For my lunches, I made a nutrient-dense salad:

It was inspired by the salad I always get at Chipotle, but mine was awesomer. I made black beans from scratch in the slow cooker, precooked some red bell pepper and portobello mushrooms in a little olive oil, and made salsa. When it was time to eat, I heated up the cooked stuff, piled it on top of greens, and topped it all with salsa and sliced avocado. *Heavenly.* If anyone would like the full recipe, I’d be happy to do a separate post. I was a nice girlfriend and shared this salad for one of my diabetic love’s lunches, but it was hard to part with.

So those are a few of last week’s mostly healthy meals, and I promise there is more to come as I finagle this bidness. On an exciting note, I FOUND MY CAMERA CHARGER! Now all I have to do is find . . . my camera. For real. Sigh. Soon, though, I promise pictures will improve.

What’s your favorite breakfast-for-dinner meal? I’m not a big pancake fan, so I usually stick with something savory.

Lentils on FoodistaLentils

Lentil Tacos and a return to vegging out

22 Mar

I’m baaaack! Did you miss me?

Life has been pretty crazy since January. Between closing my play, breaking up with my (now former) taller half, moving in with my new boyfriend, taking over managing director duties for a Shakespeare festival, and everything else in between, I’ve been chasing my tail for a while now. I am finally getting into the swing of things, though, and the internet has returned to me, so expect more updates. Yay!

The only thing I still lack is a camera. OK, I have two cameras but still haven’t located a charger for either, so you’re stuck with cell phone pics for a while. Did I mention I upgraded to a smart phone? I love my Droid. 🙂

So what better way to get back into my life as a food blogger than by showing you some comestibles. Enter my lunch this week: Lentil tacos and carrots with tahini dip.

Oh yes, desk photos have returned. Holla.

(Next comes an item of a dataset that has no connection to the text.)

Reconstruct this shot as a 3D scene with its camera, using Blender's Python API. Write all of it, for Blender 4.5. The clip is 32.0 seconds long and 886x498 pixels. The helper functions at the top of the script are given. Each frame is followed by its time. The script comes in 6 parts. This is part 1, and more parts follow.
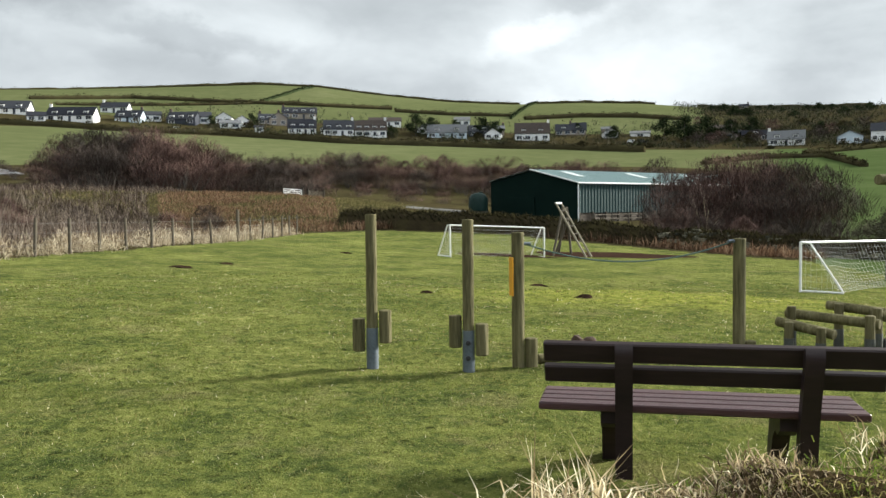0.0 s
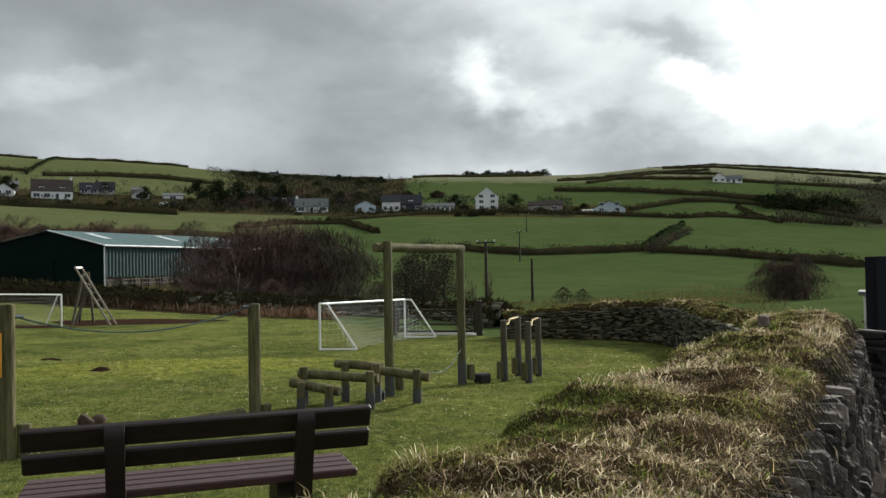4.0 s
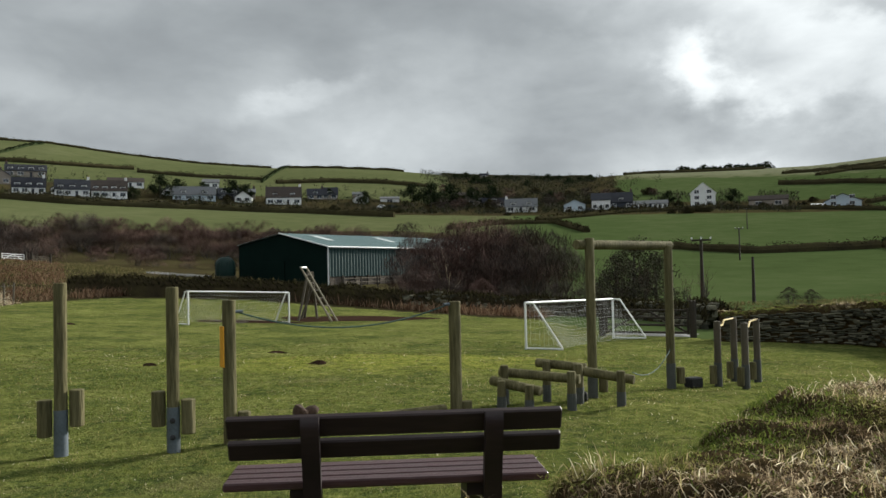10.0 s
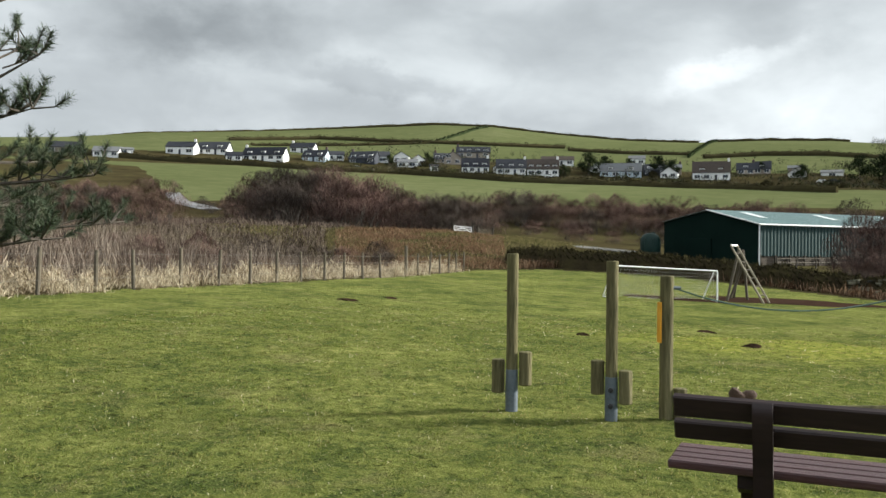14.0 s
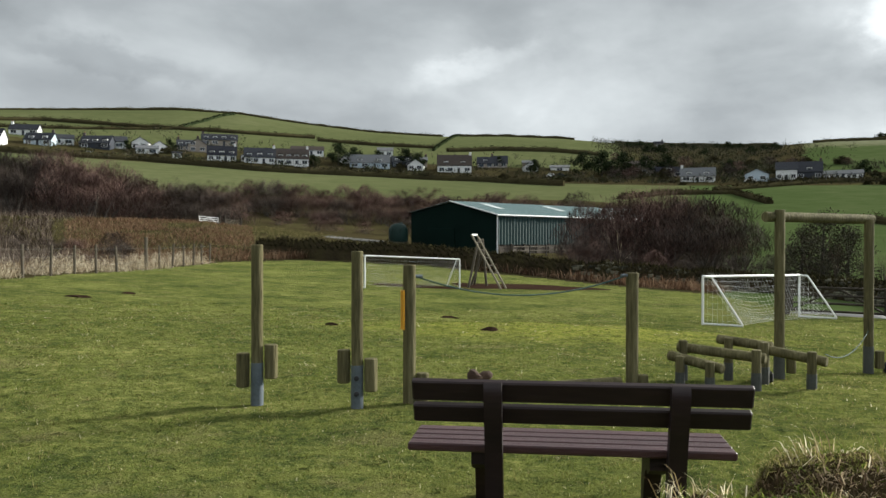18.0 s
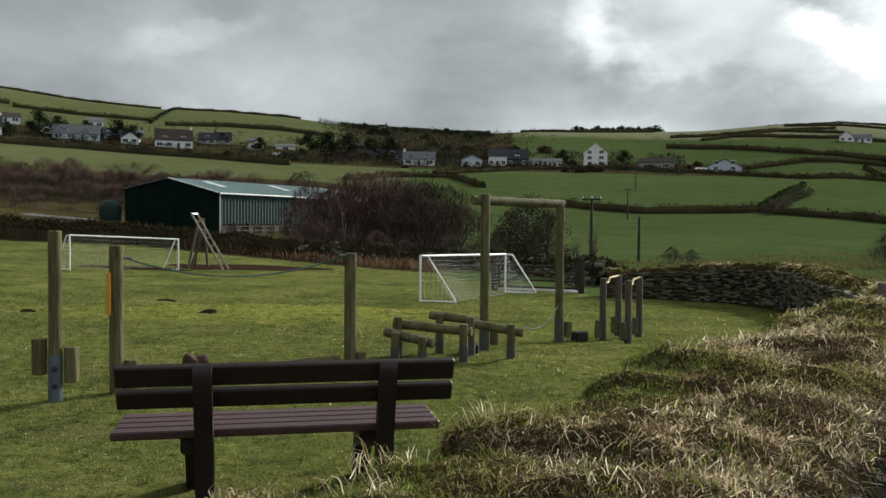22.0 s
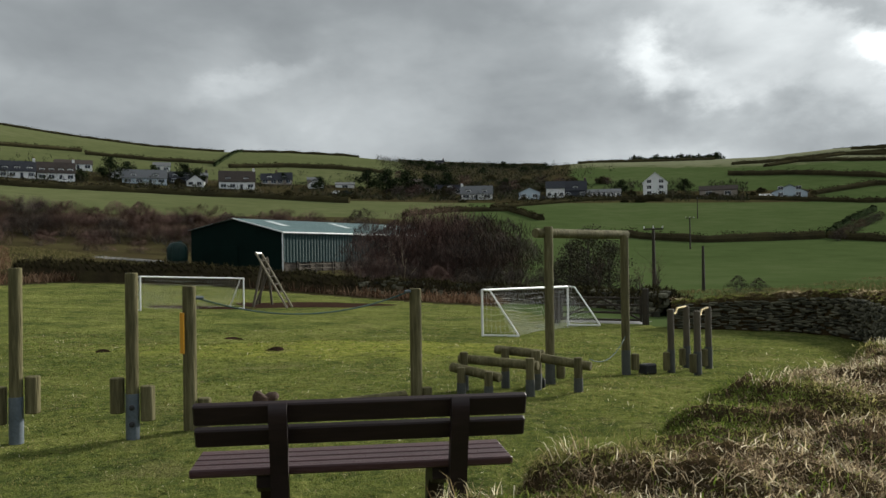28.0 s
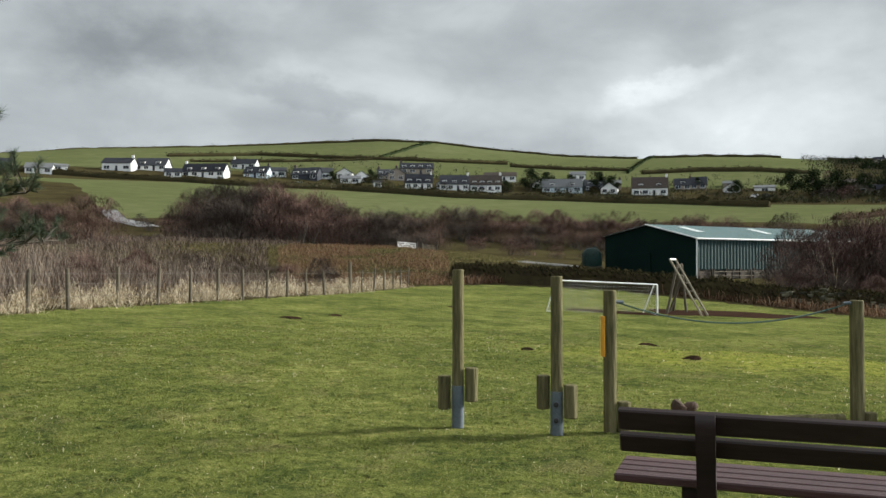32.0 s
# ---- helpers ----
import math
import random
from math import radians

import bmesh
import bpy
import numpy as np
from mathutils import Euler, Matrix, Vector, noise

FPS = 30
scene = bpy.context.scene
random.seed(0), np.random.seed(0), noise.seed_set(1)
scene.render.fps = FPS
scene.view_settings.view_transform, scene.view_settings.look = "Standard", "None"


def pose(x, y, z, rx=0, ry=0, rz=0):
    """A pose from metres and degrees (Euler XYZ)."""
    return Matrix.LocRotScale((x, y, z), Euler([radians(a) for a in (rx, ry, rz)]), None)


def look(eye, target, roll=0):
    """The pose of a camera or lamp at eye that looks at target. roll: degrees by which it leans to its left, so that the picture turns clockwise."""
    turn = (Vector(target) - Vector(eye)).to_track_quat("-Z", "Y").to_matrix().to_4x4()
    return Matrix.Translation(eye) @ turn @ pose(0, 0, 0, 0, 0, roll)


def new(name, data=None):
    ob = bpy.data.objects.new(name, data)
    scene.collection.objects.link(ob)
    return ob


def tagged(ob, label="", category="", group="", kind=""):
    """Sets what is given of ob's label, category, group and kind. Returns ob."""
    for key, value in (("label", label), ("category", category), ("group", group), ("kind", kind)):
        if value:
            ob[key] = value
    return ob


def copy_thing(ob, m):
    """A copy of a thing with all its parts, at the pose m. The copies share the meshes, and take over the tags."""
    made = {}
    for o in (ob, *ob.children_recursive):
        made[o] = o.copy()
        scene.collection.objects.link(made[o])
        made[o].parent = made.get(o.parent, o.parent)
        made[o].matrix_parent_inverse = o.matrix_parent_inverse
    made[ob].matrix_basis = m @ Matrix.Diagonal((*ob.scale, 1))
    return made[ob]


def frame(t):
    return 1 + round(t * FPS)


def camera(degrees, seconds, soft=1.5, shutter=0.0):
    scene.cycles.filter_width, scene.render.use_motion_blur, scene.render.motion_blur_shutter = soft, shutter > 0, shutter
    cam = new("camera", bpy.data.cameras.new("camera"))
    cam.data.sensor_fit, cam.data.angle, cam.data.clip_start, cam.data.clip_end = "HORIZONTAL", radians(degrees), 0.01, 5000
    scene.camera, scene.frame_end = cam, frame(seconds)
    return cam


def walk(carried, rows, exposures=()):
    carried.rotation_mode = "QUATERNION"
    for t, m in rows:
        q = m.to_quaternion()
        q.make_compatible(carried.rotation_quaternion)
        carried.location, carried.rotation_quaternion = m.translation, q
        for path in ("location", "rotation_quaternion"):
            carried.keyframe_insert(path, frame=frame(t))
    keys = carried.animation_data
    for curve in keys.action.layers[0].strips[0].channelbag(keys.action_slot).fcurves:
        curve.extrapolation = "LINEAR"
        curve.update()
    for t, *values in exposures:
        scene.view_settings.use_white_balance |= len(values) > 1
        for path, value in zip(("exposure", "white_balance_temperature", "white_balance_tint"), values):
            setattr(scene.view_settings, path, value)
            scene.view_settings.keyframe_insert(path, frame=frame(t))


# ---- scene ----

The tacos are a highly bastardized version of the one found in Skinny Bitch Ultimate Everyday Cookbook. I am not exaggerating with the phrase “highly bastardized.” Also, I am smirking over typing two of the naughty “B” words in that first sentence. Tee hee.

Anyway, here is my recipe for Lentil Tacos with Fresh Salsa:

  • 1 cup dried red lentils
  • 2 tablespoons white or yellow onion, chopped finely
  • 3 cloves plus 2 cloves of garlic, minced and divided (or to taste)
  • 1 teaspoon of olive oil plus 1 teaspoon olive oil, divided
  • 2 tablespoons tomato paste
  • 1-2 teaspoons chili powder
  • 1-2 teaspoons cumin
  • 1/2 teaspoon cayenne (or to taste)
  • Salt and pepper to taste
  • 2/3 cup cherry tomatoes, diced (and seeded if you abhor those little bugger as much as I do)
  • 2 tablespoons red onion, chopped finely
  • 1/4 of a jalapeno pepper, minced (and seeded if you want less spice)
  • 1 tablespoon fresh lime juice
  • 2 tablespoons chopped fresh cilantro
  • 4 whole wheat tortillas
  • 1 large avocado, flesh sliced

Bring two cups of water to boil in a medium saucepan. Add lentils and white or yellow onion. Return to a boil, then reduce to a simmer, cover, and cook 10 to 15 minutes, or until lentils are cooked. Mash lightly (or, conversely, overcook them in too much water like I did and watch them mash themselves when you try to drain off the extra moisture) and combine with 3 minced garlic cloves, 1 teaspoon of olive oil, tomato paste and spices. I found this pretty easy to do with a giant spoon, but you can use a blender.

While the lentils are cooking, make the salsa (this is almost identical to Skinny Bitch’s): combine cherry tomatoes, 2 minced garlic cloves, red onion, jalapeno, lime juice, cilantro and 1 teaspoon of olive oil in a bowl. Mix well.

Heat up tortillas either in a warm, dry skillet or in the microwave between damp paper towels (about 15 seconds per tortilla). Spoon 1/4 of the lentil mixture into each tortilla and top with 1/4 of the fresh salsa and – yes – 1/4 of the avocado chunks.

Makes four servings.

I nooched the heck out of mine before eating:

I gotsta say, the fresh salsa makes this recipe. Oh man, it’s delicious! This attempt was actually my first ever making salsa, but it will not be my last. Maybe some mango-pineapple action will rear its head next? Also, the avocado was luscious and wonderful.

The main changes I made to the original recipe were reducing the amount of olive oil (and actually I think it can be omitted entirely, especially from the lentil mixture); subbing red lentils in for the green, which changed the texture, but I much prefer the flavor of red; using whole wheat tortillas instead of crunchy corn ones; and, of course, adding more spice.

The tahini dip I ate with my carrots was incredibly basic: about 1/4 cup tahini mixed with the juice from one lemon, 3 minced garlic cloves, salt and pepper to taste, and enough hot water to thin out the consistency. I made it originally to top an Edamame Corn Salad (literally just 12 ounce of frozen, shelled edamame and 1/3 cup frozen corn, plus salt and pepper), but there was enough extra for some dipping action. No complaints.

So how’s that for my first post back in the game?